On Paying Attention
I’m making paying attention my own personal art form. I think if I can get really good at anything in life, I’d like it to be this.
And of all the things to teach me how, I’m finding not being well, and, more specifically, pain is the thing helping me to learn what mindfulness really means, that word I’ve come across in books sometimes but never really understood.
When the now hurts, or we don’t like it, it’s the easiest thing to try and escape from it. You sink yourself in the past, or in longings for things to be different, you make excuses, or you fantasise yourself into something else. Anything to make now Go Away. Or at other times the temptation is to do the opposite. You put your pain on like a cloak, wrapped around your head until you can’t see anything else, hiding everything else under it, becoming it.
None of these have ever really worked for me, never made anything better, although I’ve tried them all, over and over. All help you to endure in one way or another, but they don’t really give you strength, not really, and it’s all a strength game, this, that’s the thing we’re after in times of hurting, isn’t it? It is for me, what I really want through all this, strength to overcome, endure with some grace, I don’t know, but yes, strength please. And I’m learning what seems like an escape is often the thing that robs you of strength, not gives it, self-deceptions and avoidance and self-pity becoming fingernails under scabs that you didn’t even notice scratching.
When something hurts I’m learning the thing to do isn’t to pull away from now, but to rub your face in it. You don’t switch yourself off, you turn yourself UP. And you focus on everything in your now except for your pain.
On the really bad days, and today was one of them, I’m learning to make it my art form, a kind of slow dance of attention, moment to moment. It doesn’t make pain go away, but it helps it pass. It’s not easy, christ, I don’t want to pretend that it is. Sometimes I have to fight and fight to focus on anything other than the fact I’m hurting, and today I lost it for great long stretches, but it can be done, one tiny moment at a time. I’m getting better at it every day, I think. I hope.
And somewhere in all the little moments of paid attention, there is a really true release, a stillness of mind, and yes, strength. From seemingly nowhere it’s there. It’s like alchemy – I love it, the way I can somehow turn the tiny moments of everyday into that longed-for elixir. You find yourself drip-fed strength. Not loads, but enough. And the best thing is that once you’ve learned how, it makes the happy times better, too. You learn to give them they attention they deserve. Sometimes you start noticing tiny bits of happy you were always too distracted to notice before, but that were probably there all along. That’s the other thing I’m learning to syphon out of life, joy. Strength and joy. I reckon I could probably do anything with enough of them.
Today I didn’t manage much of anything impressive, but I did dance my slow dance of attention.

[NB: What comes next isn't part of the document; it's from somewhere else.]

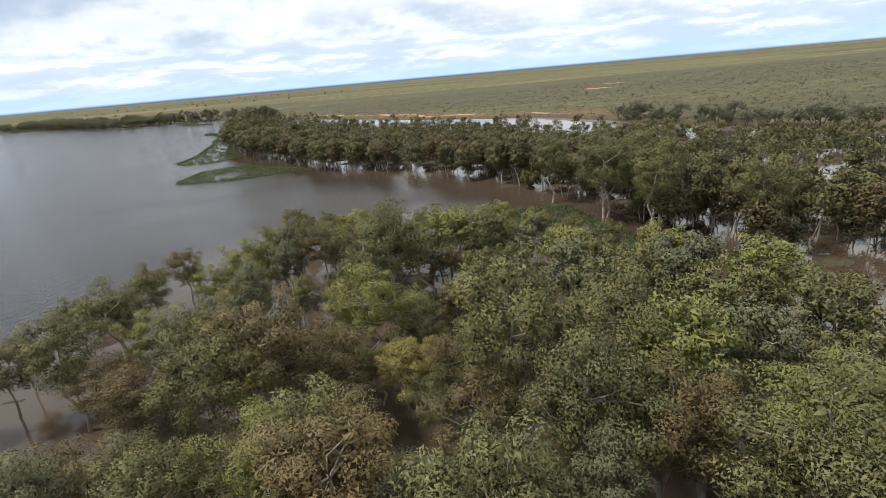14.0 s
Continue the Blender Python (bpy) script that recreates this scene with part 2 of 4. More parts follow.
def water_material():
    n = Nodes("muddy_water")
    p = n.pos()
    wave = n.attr("wave").outputs["Fac"]
    tint = n.noise(p, 0.012, 4, 0.55, 0.3)
    color = n.mix(n.step(tint, 0.35, 0.65), (0.066, 0.046, 0.030), (0.084, 0.060, 0.040))
    color = n.mix(n.mul(wave, 0.8), color, (0.022, 0.017, 0.013))
    r1 = n.noise(n.stretch(p, (0.42, 1.25, 1), -58), 1.0, 3, 0.55, 0.5)
    r2 = n.noise(n.stretch(p, (1.1, 3.4, 1), -66), 1.0, 3, 0.6, 0.4)
    r3 = n.noise(p, 0.05, 3, 0.5)
    h = n.mul(n.mul(r1, 0.7), n.mul(r2, 0.3), "ADD")
    amp = n.mul(n.mul(wave, 0.9), n.step(r3, 0.25, 0.7, 0.6, 1.1))
    amp = n.mul(amp, 0.035, "ADD")
    norm = n.bump(h, amp, 0.45)
    # thin broken lines of foam drawn out by the wind
    f1 = n.noise(n.stretch(p, (0.003, 0.05, 1), 45), 1.0, 3, 0.5, 0.3)
    line = n.mul(n.step(f1, 0.4965, 0.4990), n.step(f1, 0.5015, 0.4990))
    fleck = n.mul(n.step(n.noise(p, 1.8, 4, 0.8), 0.44, 0.58), n.step(n.noise(p, 0.03, 3), 0.40, 0.58))
    foam = n.mul(n.mul(line, fleck), n.step(wave, 0.6, 1.0))
    color = n.mix(n.mul(foam, 0.15), color, (0.36, 0.35, 0.33))
    rough = n.mul(n.mul(wave, 0.07), 0.05, "ADD")
    return n.done(n.surface(color, rough, 0.5, norm, 1.33))


def leaf_material(name, a, b, c, trans=0.15):
    """a, b: the range from plant to plant; c: a paler tone at random, brightened for sunlit tops; clumps and single
    sprays differ.
    """
    n = Nodes(name)
    r, i, p = n.obj_random(), n.island(), n.pos()
    color = n.mix(n.step(r, 0.0, 1.0), a, b)
    color = n.mix(n.mul(n.step(n.noise(p, 0.75, 2), 0.44, 0.62), 0.55), color, c)
    color = n.mix(n.mul(n.step(i, 0.55, 1.0), 0.4), color, c)
    color = n.mix(n.mul(n.step(i, 0.40, 0.0), 0.5), color, tuple(0.45 * v for v in a))
    d = n.surface(color, 0.55, 0.25)
    t = n.node("ShaderNodeBsdfTranslucent")
    n.put(t.inputs[0], color)
    s = n.node("ShaderNodeMixShader")
    n.put(s.inputs[0], trans)
    n.put(s.inputs[1], d), n.put(s.inputs[2], t.outputs[0])
    return n.done(s.outputs[0])


def bark_material(name, pale, dark):
    n = Nodes(name)
    p = n.pos()
    streak = n.noise(n.stretch(p, (2.2, 2.2, 0.5)), 1.0, 5, 0.65)
    color = n.mix(n.step(streak, 0.38, 0.62), dark, pale)
    return n.done(n.surface(color, 0.85, 0.2, n.bump(n.noise(p, 9.0, 4), 0.4, 0.03)))


M_GROUND, M_WATER = ground_material(), water_material()
LEAF = {
    # olive and rust dimmed to put the island's cloud shade into the leaves
    "shaded_olive": leaf_material("shaded_olive_leaves", (0.078, 0.077, 0.030), (0.108, 0.098, 0.037), (0.165, 0.138, 0.054)),
    "shaded_rust": leaf_material("shaded_brown_leaves", (0.088, 0.072, 0.032), (0.112, 0.082, 0.036), (0.165, 0.112, 0.048)),
    "olive": leaf_material("olive_leaves", (0.096, 0.096, 0.037), (0.138, 0.128, 0.046), (0.208, 0.180, 0.066)),
    "green": leaf_material("fresh_green_leaves", (0.141, 0.151, 0.042), (0.189, 0.180, 0.049), (0.282, 0.255, 0.075)),
    "yellow": leaf_material("yellow_leaves", (0.218, 0.166, 0.028), (0.285, 0.176, 0.028), (0.380, 0.199, 0.032)),
    "straw": leaf_material("straw_green_leaves", (0.185, 0.165, 0.048), (0.233, 0.194, 0.056), (0.308, 0.246, 0.074)),
    "rust": leaf_material("rusty_leaves", (0.113, 0.094, 0.042), (0.147, 0.109, 0.047), (0.210, 0.143, 0.059)),
    "dark": leaf_material("dark_leaves", (0.062, 0.066, 0.032), (0.088, 0.086, 0.042), (0.124, 0.115, 0.056), 0.18),
    "grey": leaf_material("grey_green_leaves", (0.125, 0.123, 0.077), (0.151, 0.143, 0.090), (0.220, 0.202, 0.132), 0.18),
    "mist": leaf_material("blue_green_leaves", (0.102, 0.107, 0.053), (0.126, 0.128, 0.062), (0.184, 0.174, 0.088)),
    "reed": leaf_material("reed_blades", (0.053, 0.087, 0.023), (0.074, 0.101, 0.028), (0.114, 0.123, 0.046), 0.22),
    "marsh": leaf_material("marsh_grass_blades", (0.090, 0.083, 0.035), (0.112, 0.094, 0.040), (0.140, 0.120, 0.056), 0.22),
    "brown": leaf_material("brown_scrub_leaves", (0.096, 0.064, 0.040), (0.112, 0.074, 0.045), (0.132, 0.104, 0.056), 0.2),
    "salt": leaf_material("saltbush_leaves", (0.050, 0.054, 0.024), (0.068, 0.070, 0.032), (0.112, 0.108, 0.048), 0.12),
    "silver": leaf_material("silver_leaves", (0.180, 0.194, 0.122), (0.211, 0.221, 0.149), (0.297, 0.297, 0.198), 0.1),
}
BARK = bark_material("pale_gum_bark", (0.42, 0.37, 0.30), (0.20, 0.16, 0.125))
BARK_DARK = bark_material("rough_dark_bark", (0.115, 0.088, 0.068), (0.052, 0.042, 0.034))
BARK_DEAD = bark_material("weathered_dead_wood", (0.130, 0.105, 0.088), (0.060, 0.048, 0.042))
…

I let hot water run over my hands and for a few precious seconds I was nowhere but there. I noticed the pattern of birds in the sky, and the colour of peeling paint, and the shapes of leaves on the pavement, and the taste of my tea. I made myself spend a few minutes focusing on thick yarn under my fingers rather than on my sore fingers itself. And I laughed, lots. Because if you’re paying attention, when something is funny it’s REALLY funny. I’ve never laughed so much as I have lately.
Kai is my favourite. A moving, sensory picture book to pour over. I watch the way his face changes as he talks. I try to isolate every nerve on my knee that’s tingling with the weight of his head on my lap. I watch tiny bubbles pop on his back in the bath, and feel the shape of his limbs under the warm towel.
I didn’t do much today but I was very much here and here, it turns out, was full of good things.